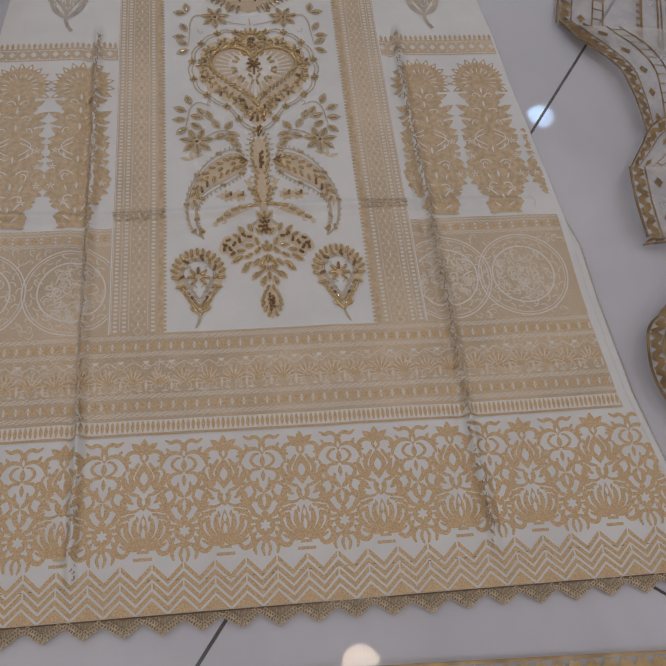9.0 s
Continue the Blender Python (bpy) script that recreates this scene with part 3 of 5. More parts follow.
# zigzag border at the hem
STEP = 0.0227
for row in range(5):
    y = -0.1943 - row * 0.0063
    gap = 0.0006 if row in (0, 2) else 0.0
    for i in range(-14, 15):
        for s in (-1, 1):
            vs, cols = [], 9
            for q in range(cols + 1):
                xx = 0.0028 + i * STEP + s * (STEP / 2 - gap) * q / cols
                yy = y - 0.0053 + 0.0106 * q / cols
                lo, hi = lerp_table(LEFT, yy) + 0.0015, lerp_table(RIGHT, yy) - 0.0035
                xx = min(max(xx, lo), hi)
                low = -0.2216 if row == 4 else yy - 0.0020
                vs += [(xx, max(yy + 0.0020, -0.2216)), (xx, max(low, -0.2216))]
            if abs(vs[0][0] - vs[-1][0]) > 0.002:
                GOLD.add(vs, [(2 * q, 2 * q + 1, 2 * q + 3, 2 * q + 2) for q in range(cols)])
# side panels: cross band, two columns of tall flowers, medallion block
def side_limits(side, y, gap=0.003):
    if side < 0:
        return lerp_table(LEFT, y) + gap, strip_x(-1, False, y) - 0.001
    return strip_x(1, False, y) + 0.001, lerp_table(RIGHT, y) - gap - (0.004 if y < 0.12 else 0)


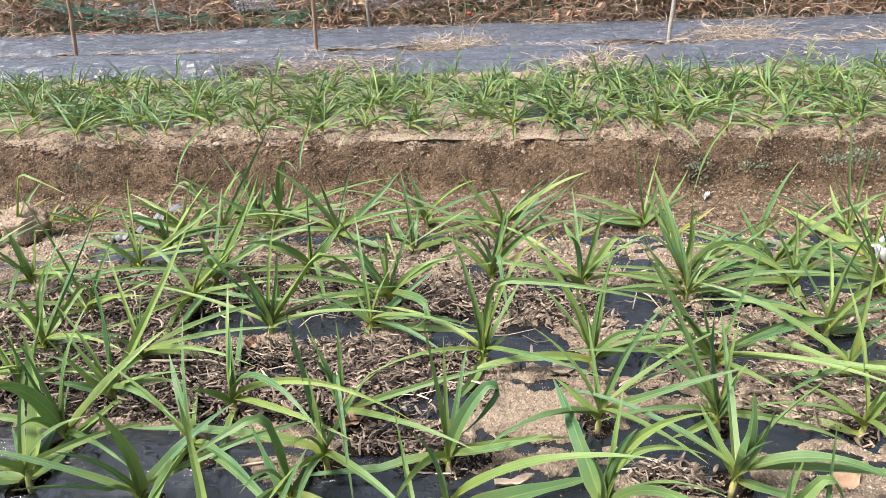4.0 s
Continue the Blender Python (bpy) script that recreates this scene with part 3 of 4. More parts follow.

**SHORT EXERCISE:** Without the pictures, repeat all the records word for word.

**THE RESULT:**
9.0 s
Continue the Blender Python (bpy) script that recreates this scene with part 3 of 5. More parts follow.
# zigzag border at the hem
STEP = 0.0227
for row in range(5):
    y = -0.1943 - row * 0.0063
    gap = 0.0006 if row in (0, 2) else 0.0
    for i in range(-14, 15):
        for s in (-1, 1):
            vs, cols = [], 9
            for q in range(cols + 1):
                xx = 0.0028 + i * STEP + s * (STEP / 2 - gap) * q / cols
                yy = y - 0.0053 + 0.0106 * q / cols
                lo, hi = lerp_table(LEFT, yy) + 0.0015, lerp_table(RIGHT, yy) - 0.0035
                xx = min(max(xx, lo), hi)
                low = -0.2216 if row == 4 else yy - 0.0020
                vs += [(xx, max(yy + 0.0020, -0.2216)), (xx, max(low, -0.2216))]
            if abs(vs[0][0] - vs[-1][0]) > 0.002:
                GOLD.add(vs, [(2 * q, 2 * q + 1, 2 * q + 3, 2 * q + 2) for q in range(cols)])
# side panels: cross band, two columns of tall flowers, medallion block
def side_limits(side, y, gap=0.003):
    if side < 0:
        return lerp_table(LEFT, y) + gap, strip_x(-1, False, y) - 0.001
    return strip_x(1, False, y) + 0.001, lerp_table(RIGHT, y) - gap - (0.004 if y < 0.12 else 0)


4.0 s
Continue the Blender Python (bpy) script that recreates this scene with part 3 of 4. More parts follow.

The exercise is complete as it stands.